Yes, Mica is a solid mineral, but the way it is used in caps is as a film.

From Webster:

film: a thin skin or membranous covering, an exceedingly thin layer.

But I do get your point.
 
As is usual in life things have multiple factors going on. JR's comments are of course perfectly correct but there are other factors at play, like how smooth and 'clean' the potentiometer track really is. whether there is any DC voltage present on either the incoming signal or the destination the wiper is feeding. Then how much 'disturbance' is permissible. For example if a high gain amplifier follows the pot (anywhere in the following chain) then any disturbance may be noticed. As you may be changing the 'source impedance' of the amplifier the wiper feeds into you may be altering the noise contribution from the resistance of the pot if there is a lot of gain being applied.
+1 It's useful to differentiate between "electrical" and "mechanical" noise from a pot. The best quality CP pot' will still cause noise on a circuit if there is DC on it where modulating that DC level causes noise. It will probably sound like "rustling". OTOH problems with the track / wiper interface will cause what I'll term as scratchiness / pops etc. This is what you are getting if noise increases with age / wear. Multi-Finger wipers on eg faders can help. Not perfect though 😳
 
So for you, with a unity gain stage, it's more beneficial to use 1µ film cap with 220K volume pot, than 22µ electrolytic with 10K volume pot
In terms of leakage, which is what we are discussing here, yes. And maybe (although generally not) also in terms of distortion under certain circumstances, because a non-inverting stage will produce higher levels of common-mode distortion as the resitance goes up. In terms of noise and DC offset, no, but, as I said, the circuit you provided will not present a disturbing amount of noise. And, if you replace those NE5532s with a FET input op-amp, you can use a 1u cap and a 200k pot and there will be no real problems in terms of noise current and DC off-set.

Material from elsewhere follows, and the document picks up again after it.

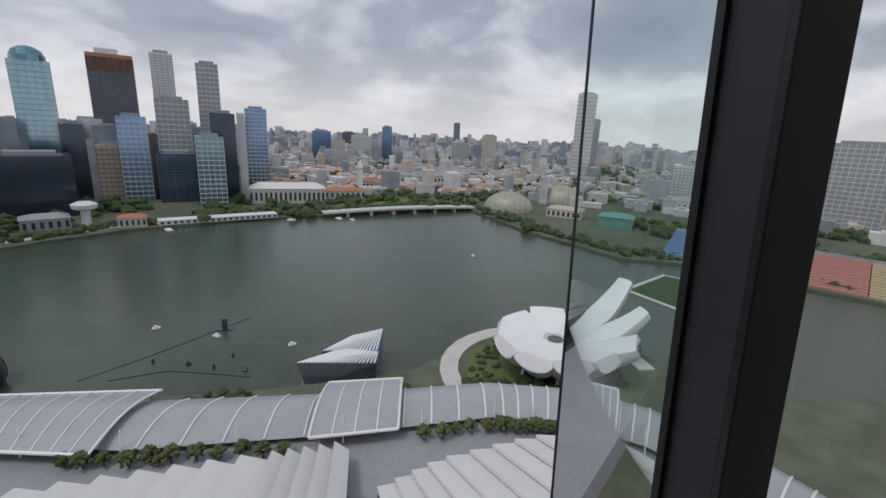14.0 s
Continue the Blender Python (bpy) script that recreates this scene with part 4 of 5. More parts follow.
tower(-288, 935, 34, 245, G_WHITE, G_GREY, "tall white tower with a stepped body", fins=4)
tower(-261, 876, 50, 167, G_GREY, G_WHITE, "white banded tower in front of a taller one", fins=6, step=8)
tower(-222, 961, 37, 236, G_GREY, G_WHITE, "tall grey-white tower with narrow windows", fins=5, step=8)
tower(-180, 858, 38, 148, G_DARK, G_DARK, "black slab tower")
tower(-153, 868, 12, 150, G_WHITE, G_WHITE, "white slab edge of a dark tower", crown="none")
tower(-157, 1060, 43, 163, G_BLUE, G_WHITE, "blue tower with white floor stripes", step=8)
tower(-247, 828, 57, 79, G_DARK, G_BLUE, "low dark blue glass block")
tower(-185, 783, 39, 111, G_TEAL, G_WHITE, "teal striped mid-rise block", step=7)
tower(-348, 843, 37, 89, G_BEIGE, G_BROWN, "beige mid-rise block", step=7, fins=5)
tower(-163, 871, 23, 54, G_WHITE, G_GREY, "small white block")
tower(-400, 850, 30, 120, G_DARK, G_DARK, "dark slab between towers")
tower(-42, 1980, 75, 110, G_BLUE, G_DARK, "blue glass office block far across the city")
tower(25, 1715, 43, 85, G_BEIGE, G_WHITE, "cream apartment block")
tower(222, 1887, 39, 140, G_BLUE, G_DARK, "slim dark blue tower far across the city")
tower(80, 2300, 60, 105, G_DARK, G_GREY, "dark slab far across the city")
tower(130, 2100, 90, 95, G_WHITE, G_GREY, "white apartment block far across the city")
tower(817, 1374, 60, 275, G_WHITE, G_GREY, "tall white hotel tower with vertical ribs", fins=8, step=12)
tower(905, 1449, 32, 197, G_GREY, G_WHITE, "grey tower beside the white hotel")
tower(1180, 1160, 85, 190, G_DARK, G_GREY, "dark twin tower with a slanted top", fins=6)
tower(1290, 1080, 85, 200, G_DARK, G_BLUE, "dark blue twin tower", fins=6)
tower(792, 841, 93, 86, G_WHITE, G_GREY, "white hotel with rows of square balconies", fins=12, step=7)
tower(615, 526, 107, 93, G_WHITE, G_GREY, "long white hotel with banded balconies", fins=3, step=6)
tower(896, 595, 97, 149, G_GREY, G_WHITE, "tall pale hotel with stepped balconies", fins=10, step=8)
tower(945, 513, 79, 138, G_GREY, G_WHITE, "pale hotel slab", fins=8, step=8)
tower(752, 273, 36, 215, G_GREY, G_WHITE, "banded tower with a rounded top", crown="round", step=8)
tower(571, 1999, 80, 81, G_GREY, G_WHITE, "grey apartment block in the trees")
tower(681, 1918, 63, 123, G_BEIGE, G_WHITE, "cream tower in the trees")
tower(880, 3200, 45, 190, G_GREY, G_DARK, "slender far tower on the skyline")


# ---- waterfront buildings ----
def hall(x, y, w, d, h, turn, wall, roof, label, cols=0):
    t = thing("waterfront_building", pose(x, y, LAND, 0, 0, turn), label if len(label.split()) > 4 else label + " near the bay", "building")
    part("wall", one_box((-w / 2, 0, 0), (w / 2, d, h), 0), wall, t, smooth=False)
    bm = bmesh.new()
    k = [bm.verts.new(p) for p in ((-w / 2 - 1, -1, h), (w / 2 + 1, -1, h), (w / 2 + 1, d + 1, h), (-w / 2 - 1, d + 1, h), (-w / 2 + d * 0.35, d / 2, h * 1.35), (w / 2 - d * 0.35, d / 2, h * 1.35))]
    for q in ((0, 1, 5, 4), (2, 3, 4, 5), (1, 2, 5), (3, 0, 4), (3, 2, 1, 0)):
        bm.faces.new([k[i] for i in q])
    part("roof", bm, roof, t, smooth=False)
    for i in range(cols):
        u = -w / 2 + w * (i + 0.5) / cols
        part("window", one_box((u - w / cols * 0.22, -0.4, h * 0.2), (u + w / cols * 0.22, 0.05, h * 0.75), 0), M_DKGLASS, t, smooth=False)


hall(-75, 819, 127, 45, 26, 5, M_STONEW, G_WHITE, "long pale stone hotel with columns", 16)
hall(-246, 632, 30, 22, 12, 20, M_STONEW, M_CLAY, "small pier hall with a red roof", 5)
hall(-330, 615, 46, 30, 14, 30, G_GREY, G_GREY, "grey pier pavilion", 6)
hall(-390, 590, 40, 24, 10, 35, G_WHITE, G_WHITE, "white low jetty building", 6)
hall(20, 880, 90, 26, 15, 8, M_STONEW, M_CLAY, "pale hall with red tiled roofs", 9)
hall(95, 1010, 80, 30, 18, 5, G_WHITE, M_CLAY, "white museum with red tiled roofs", 9)
hall(210, 1090, 150, 40, 26, 3, M_STONEW, G_GREY, "long stone civic hall with a grey roof", 16)
hall(60, 990, 10, 10, 50, 3, G_WHITE, G_WHITE, "white clock tower")
hall(390, 690, 60, 40, 14, -40, M_STONEW, G_BEIGE, "tan waterside terrace building", 7)
hall(430, 600, 52, 40, 18, -40, M_TEAL, M_TEAL, "green netted building under repair")
hall(700, 720, 120, 50, 22, -40, G_WHITE, G_GREY, "white mall block", 12)
hall(-150, 668, 150, 18, 6, 21, G_WHITE, G_WHITE, "long low white promenade pavilion", 20)
lookout = thing("lookout_tower", pose(-300, 640, LAND), "white round lookout tower on the quay", "tower")
part("shaft", lathe([(5, 0), (5, 20)], 16), G_WHITE, lookout)
part("head", lathe([(5, 20), (13, 23), (14, 28), (8, 31), (0.5, 32)], 24), G_WHITE, lookout)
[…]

With a FET op-amp in the circuit you provided, noise contribution will be dominated by op-amp noise voltage of the last stage; a quick estimation with the circuit you provided, and using a 200k pot and a 200k resistor, resistor noise translates into roughly 182 nV up to 20 kHz. The opamp, considering, say, 8nV/rtHz, will provide something like 1.1 uV due to op-amp voltage noise; this last term is the one that dominates since it is much larger than the resistor noise. The total noise output will be around 1.1 uV over the entire band, not considering 1/f noise, which will add more noise at low frequencies, lets round that number to 1.5 uV of noise, that's around -114 dBu of noise at the output. We would also have to add the noise of the first op-amp, but that noise contribution is at its maximum when the pot is all the way up. In a worst-case scenario, the noise contribution of the first op-amp would only raise the noise floor to around -111 dBu.